■ **Do this**: In the listing below, find every line with the string "that" and pull it out.

■ **Provided material**:
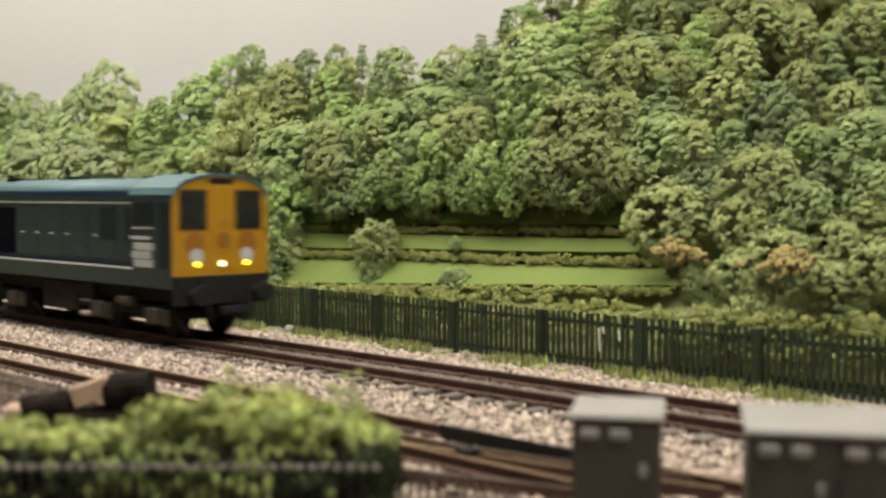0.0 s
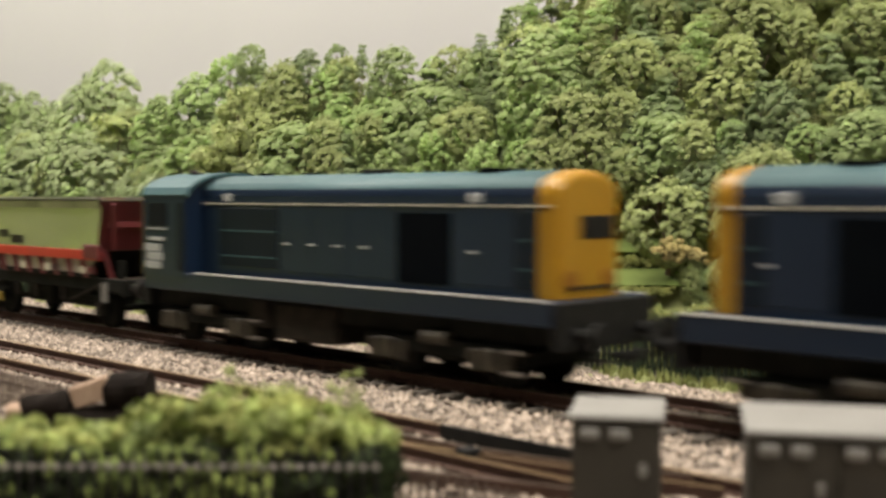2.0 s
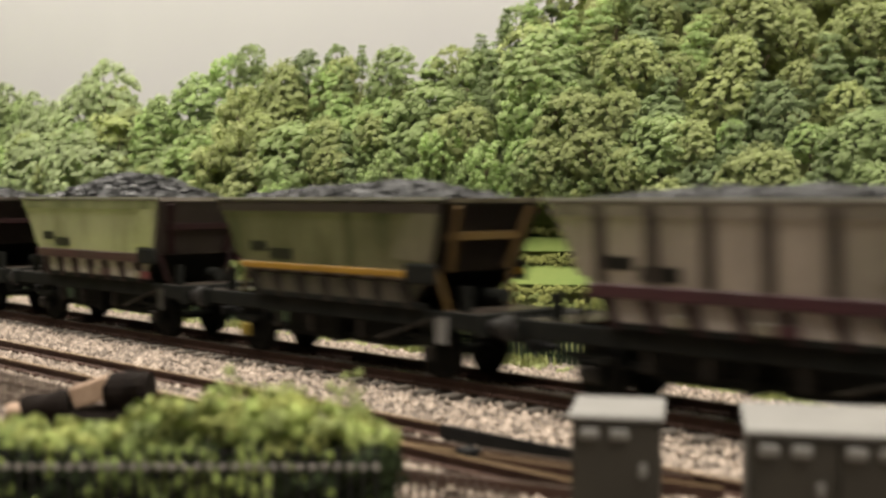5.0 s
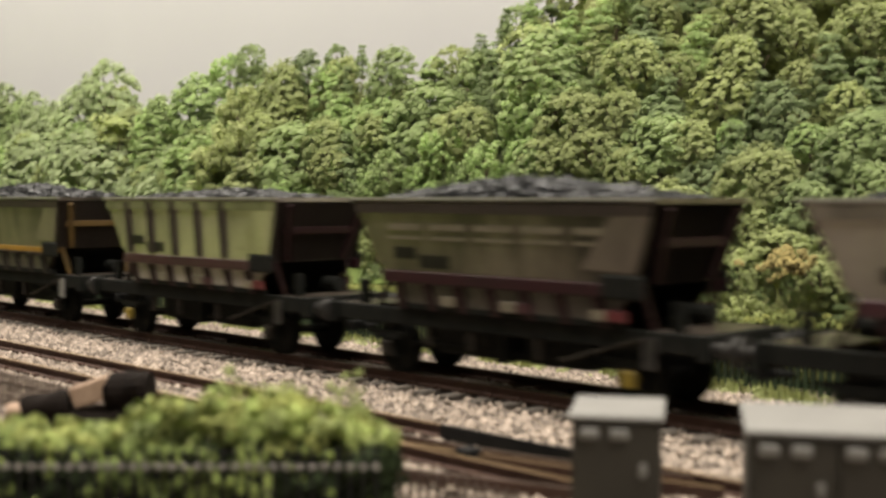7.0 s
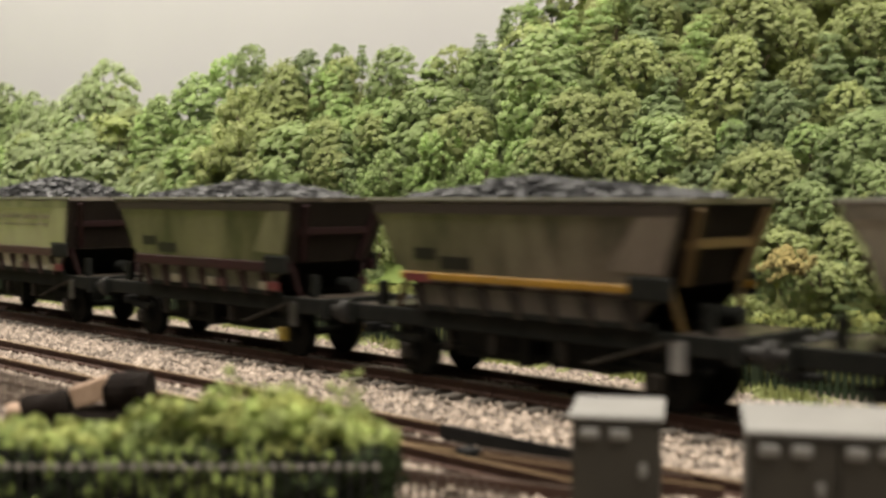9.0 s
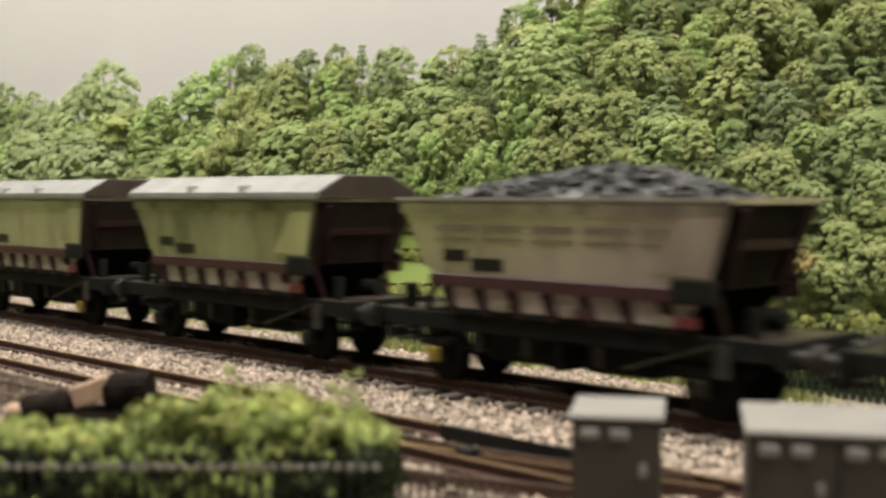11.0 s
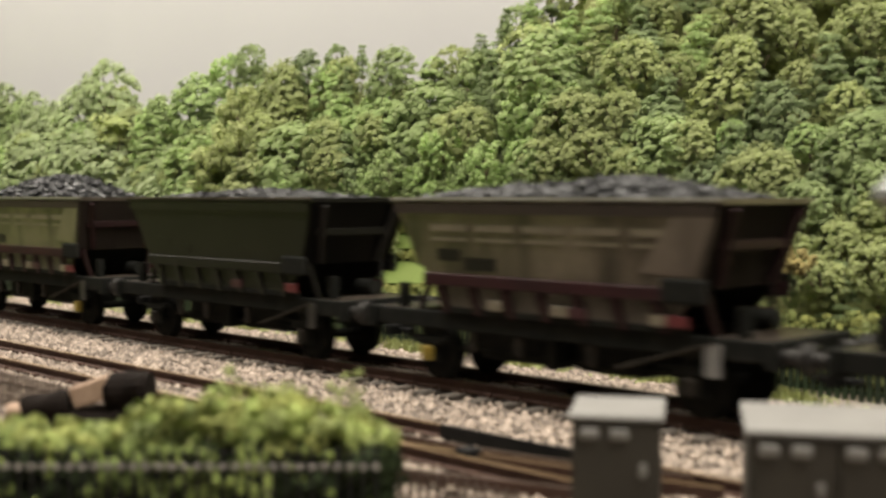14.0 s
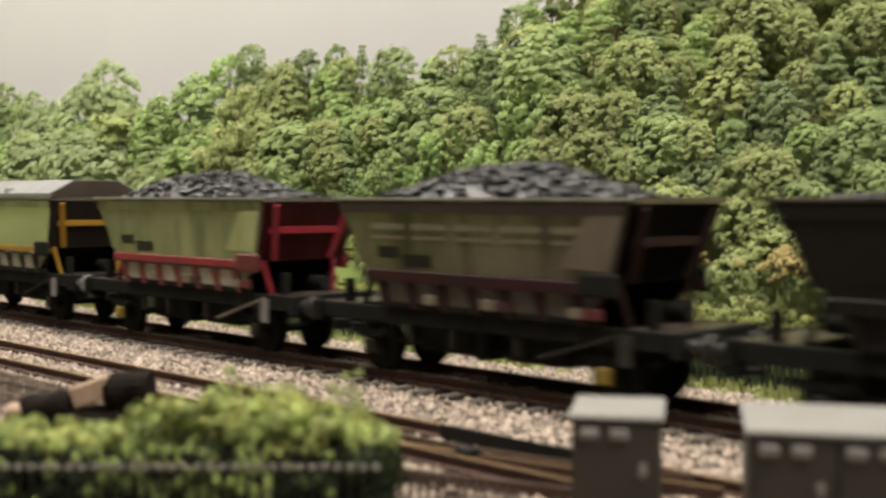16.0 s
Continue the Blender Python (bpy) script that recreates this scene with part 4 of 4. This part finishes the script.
        part("brake_lever", rod(bmesh.new(), (-26, s * 14.3, 8.6), (-3, s * 14.6, 15.6), 0.4, 6), M["worn" if cradle == "crimson" else "brake"], t)
        for x, w, m in ((-58.5, 4.0, "cream"), (-40, 4.4, "cream"), (-35.3, 4.6, "maroon"), (-15.2, 3.6, "cream"), (-10.6, 5.0, "red_dull")):
            if cradle != "ochre" and (body != "sooty" or m != "cream"):
                part("label_plate", boxes((x - w / 2, x + w / 2, min(s * 15.0, s * 15.7), max(s * 15.0, s * 15.7), 18.0, 20.3), bevel=0.1), M["worn" if m == "cream" and body != "silver" else m], t, "small painted label plate")
        part("side_board", boxes((-4.8, -1.6, min(s * 14.25, s * 14.8), max(s * 14.25, s * 14.8), 9.0, 15.4), bevel=0.1), M["greylid" if board or body == "silver" else "steel"], t, "upright board on the solebar")
        for x in (-R + 24, -R + 38, -33):
            part("brake_shoe_hanger", boxes((x - 0.9, x + 0.9, min(s * 12.6, s * 14.0), max(s * 12.6, s * 14.0), 8.0, 12.6), bevel=0.2), M["brake"], t)
    for d, x in ((1, 0.0), (-1, -R)):
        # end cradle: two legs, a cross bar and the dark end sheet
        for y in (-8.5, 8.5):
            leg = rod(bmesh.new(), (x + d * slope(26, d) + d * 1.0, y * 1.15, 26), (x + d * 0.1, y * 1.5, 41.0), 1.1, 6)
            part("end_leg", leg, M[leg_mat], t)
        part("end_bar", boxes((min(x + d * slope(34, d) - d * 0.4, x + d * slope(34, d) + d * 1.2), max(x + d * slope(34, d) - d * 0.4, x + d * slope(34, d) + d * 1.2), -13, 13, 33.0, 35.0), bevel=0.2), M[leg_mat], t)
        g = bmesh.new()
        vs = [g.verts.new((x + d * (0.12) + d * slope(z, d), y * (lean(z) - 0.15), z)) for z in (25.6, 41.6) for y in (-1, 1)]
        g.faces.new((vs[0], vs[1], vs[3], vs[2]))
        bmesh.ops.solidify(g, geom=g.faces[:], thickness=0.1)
        part("end_sheet", g, M[end_mat], hopper, "grimy end sheet, painted darker for its shade")
        # chute plate that carries the slope on down to the platform
        xa, xb = (x + d * slope(LOW, d) + d * 0.25, x - d * (13.6 if d > 0 else 19.5))
        g = bmesh.new()
        g.faces.new([g.verts.new(v) for v in ((xa, -W1 + 0.3, LOW), (xa, W1 - 0.3, LOW), (xb, 11.8, 17.4), (xb, -11.8, 17.4))])
        bmesh.ops.solidify(g, geom=g.faces[:], thickness=0.3)
        part("end_chute", g, M["frame"], t, "dark sloping plate under the hopper end")
        for y in (-10.9, 10.9):
            part("end_strut", rod(bmesh.new(), (x - d * 4.6, y, 16.6), (x + d * slope(27, d) - d * 1.2, y * 1.18, 27), 0.8, 6), M[leg_mat], t)
        part("end_cylinder", rod(bmesh.new(), (x - d * 0.5, 5.0, 19.0), (x - d * 6.5, 5.0, 19.0), 2.0, 12), M["frame"], t)
        part("headstock", boxes((min(x + d * 8.2, x + d * 10.2), max(x + d * 8.2, x + d * 10.2), -15.4, 15.4, 11.6, 16.8), bevel=0.25), M["frame"], t)
        # paler than the frame: light on the platform top is put into its colour
        part("end_platform", boxes((min(x - d * 4, x + d * 8.2), max(x - d * 4, x + d * 8.2), -13.4, 13.4, 15.6, 16.6)), M["dirty"], t)
        part("end_post", boxes((x + d * 1.4 - 1.2, x + d * 1.4 + 1.2, -11.7, -9.9, 16.6, 22.5)), M["frame"], t)
        buffers(t, x + d * 9.8, d, M["greylid"] if body == "silver" and load else M["steel"])
    part("discharge_chute", boxes((-R + 22, -50, -9, 9, 6, 12.6), (-41, -22, -9, 9, 6, 12.6), bevel=0.8), M["frame"], t)
    part("brake_rigging", boxes((-R + 14, -14, -9.4, -8.6, 7.4, 8.2), (-R + 14, -14, 8.6, 9.4, 7.4, 8.2), (-47, -44, -12, 12, 6, 12.6)), M["frame"], t)
    for x in (-R + 9, -9):
        wheelset(t, x, 6.2, 6.2)
    if load > 0:
        coal_heap(t, {1: 2.8, 2: 5.2, 3: 8.6}[load], seed)
    elif load < 0:
        hood = prism(bmesh.new(), [(-17.3, 43.1), (17.3, 43.1), (17.3, 44.4), (8.5, 49.0), (-8.5, 49.0), (-17.3, 44.4)], -R - 0.6, 0.6)
        h = part("hood", hood, M["hood"], t, "pale grey aerodynamic hood")
        for s in (-1, 1):
            part("hood_ledge", boxes((-R - 0.7, 0.7, min(s * 16.9, s * 17.7), max(s * 16.9, s * 17.7), 43.0, 43.7)), M["hood"], h)
            for x in (-R * 0.36, -R * 0.64):
                part("hood_rib", boxes((x - 0.7, x + 0.7, min(s * 14.2, s * 17.4), max(s * 14.2, s * 17.4), 44.2, 46.4), bevel=0.2), M["hood"], h)
        # hood ends likewise hold their shade as a dark colour
        for d, x in ((1, 0.62), (-1, -R - 0.62)):
            part("hood_end", prism(bmesh.new(), [(-16.9, 43.3), (16.9, 43.3), (16.9, 44.3), (8.3, 48.7), (-8.3, 48.7), (-16.9, 44.3)], min(x, x + d * 0.2), max(x, x + d * 0.2)), M["dark_brown"], h)
    return t


TRAIN = []
TRAIN.append((locomotive("rail-blue diesel locomotive leading, yellow cab front with lit lamps", True), 0.0, 0))
TRAIN.append((locomotive("rail-blue diesel locomotive coupled behind, yellow bonnet end leading", False), -355.0, 180))
LOADS = {0: "empty", 1: "with a little coal", 2: "with a coal load", 3: "heaped with coal", -1: "under a pale hood"}
LOOKS = {"silver": "silver-grey", "pale": "pale grimy silver-grey", "grubby": "grubby silver-grey", "dirty": "grimy grey", "sooty": "soot-black"}
CRADLES = {"red": "red", "crimson": "crimson", "maroon": "maroon", "ochre": "yellow", "sooty": "black"}
for i, (body, cradle, load, ribs, board) in enumerate((
        ("silver", "red", 0, 0, 0), ("silver", "maroon", 0, 0, 0), ("pale", "maroon", 1, 1, 0), ("dirty", "ochre", 2, 0, 1), ("pale", "maroon", 3, 0, 0), ("dirty", "maroon", 2, 0, 0),
        ("pale", "maroon", 1, 1, 0), ("dirty", "ochre", 2, 0, 1), ("dirty", "maroon", 2, 0, 0), ("pale", "maroon", 3, 0, 0), ("grubby", "maroon", -1, 0, 0), ("pale", "maroon", -1, 0, 0),
        ("dirty", "maroon", 2, 0, 1), ("sooty", "sooty", 1, 0, 0), ("dirty", "maroon", 3, 0, 0), ("grubby", "crimson", 3, 0, 1), ("silver", "ochre", -1, 0, 0))):
    label = "%s hopper wagon, %s cradle, %s" % (LOOKS[body], CRADLES[cradle], LOADS[load])
    TRAIN.append((wagon(label, body, cradle, load, ribs, i + 1, board, {1: "pale_blue", 7: "red_dull"}.get(i), i in (5, 9, 12, 14)), -380.4 - 121.0 * i, 0))


# ---------------------------------------------------------------- motion
SPEEDS = ((0, 164), (0.5, 165), (1, 169), (1.5, 172), (2, 178.5), (2.5, 181.5), (3, 174), (3.5, 168.6), (4.2, 169), (5.2, 169.7), (6.3, 139), (7, 137), (7.5, 131), (8, 120), (8.5, 117), (9, 122), (10.2, 128.5), (11.3, 124.5), (12, 123),
          (13, 118), (14, 114.5), (14.75, 108.5), (16, 112))


def way(t):
    """How far the train's front has come along the track at t seconds, in mm."""
    s = -307.0
    for (ta, va), (tb, vb) in zip(SPEEDS, SPEEDS[1:]):
        u = min(t, tb)
        if u > ta:
            v = va + (vb - va) * (u - ta) / (tb - ta)
            s += (va + v) / 2 * (u - ta)
    return s


def motions():
    times = [i * 0.5 for i in range(33)]
    for ob, offset, turn in TRAIN:
        walk(ob, [(t, pose((way(t) + offset) * MM, 0, 0, 0, 0, turn)) for t in times])
    # the wheels roll along the rails; the second locomotive faces the other way
    ticks = [i / FPS for i in range(int(16 * FPS) + 1)]
    turned = [math.degrees(way(t) + 307.0) for t in ticks]
    for ob, x, z, r in WHEELSETS:
        top = ob.parent.parent or ob.parent
        sign = -1 if top is TRAIN[1][0] else 1
        walk(ob, [(t, pose(x * MM, 0, z * MM, 0, sign * a / r, 0)) for t, a in zip(ticks, turned)])


motions()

■ **Expected answer**:
Continue the Blender Python (bpy) script that recreates this scene with part 4 of 4. This part finishes the script.
        # chute plate that carries the slope on down to the platform